Despite our best efforts, we are all doomed to failure. We never grasp the entirety of any experience, the layers of nuance, the shades of meaning, the unknown histories. Worse, there is no way to hold onto the fragility of a fleeting moment without etherizing it like a butterfly and pinning it to a display case. A dead butterfly is still a butterfly, but it’s not the same thing that fluttered over the sun-splashed meadow.

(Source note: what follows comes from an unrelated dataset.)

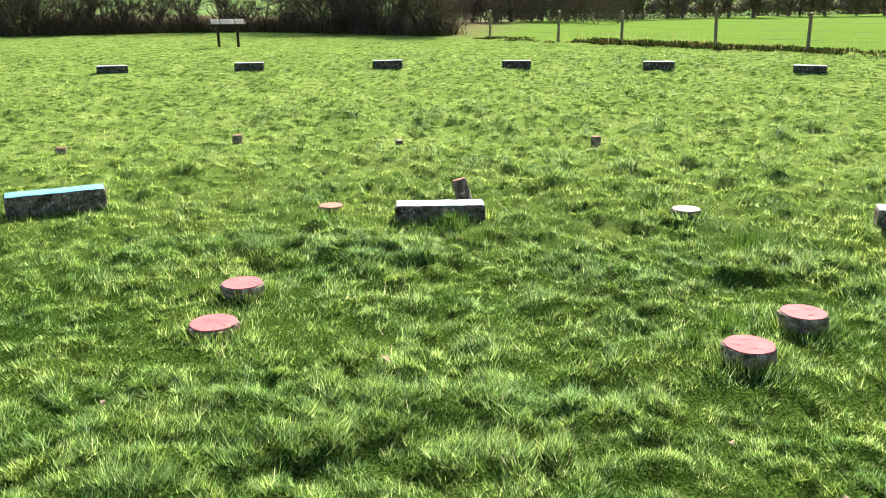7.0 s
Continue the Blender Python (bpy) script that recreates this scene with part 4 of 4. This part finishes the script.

Some things are omitted because there is just no way to articulate them. Karen Russell acknowledges this in this gorgeous quote from her wonderful novella * about a strange plague of insomnia so severe that sufferers eventually die:

"Then I wish for whatever is flowing between us to remain unnamed, formless, unmeted into story or ever "experienced" in the past tense, and so concluded; I don't want to say it, I don't even want to try to understand it, and so begin to mistake it for something else, and something else after that, paling shadows of this original feeling, something inaudibly delicate that would not survive the passage into speech."
From Sleep Donation by Karen Russell

Writing is a way to plumb the depths of the unfathomable experience of our existence, and in the end, though we dive deep, it is impossible to know every contour of the submerged iceberg. And as Russell says, some things you can bring back from your journey of exploration and others you cannot.
* You can listen to Russell talk about Sleep Donation on Fresh Air, though I would recommend reading it first.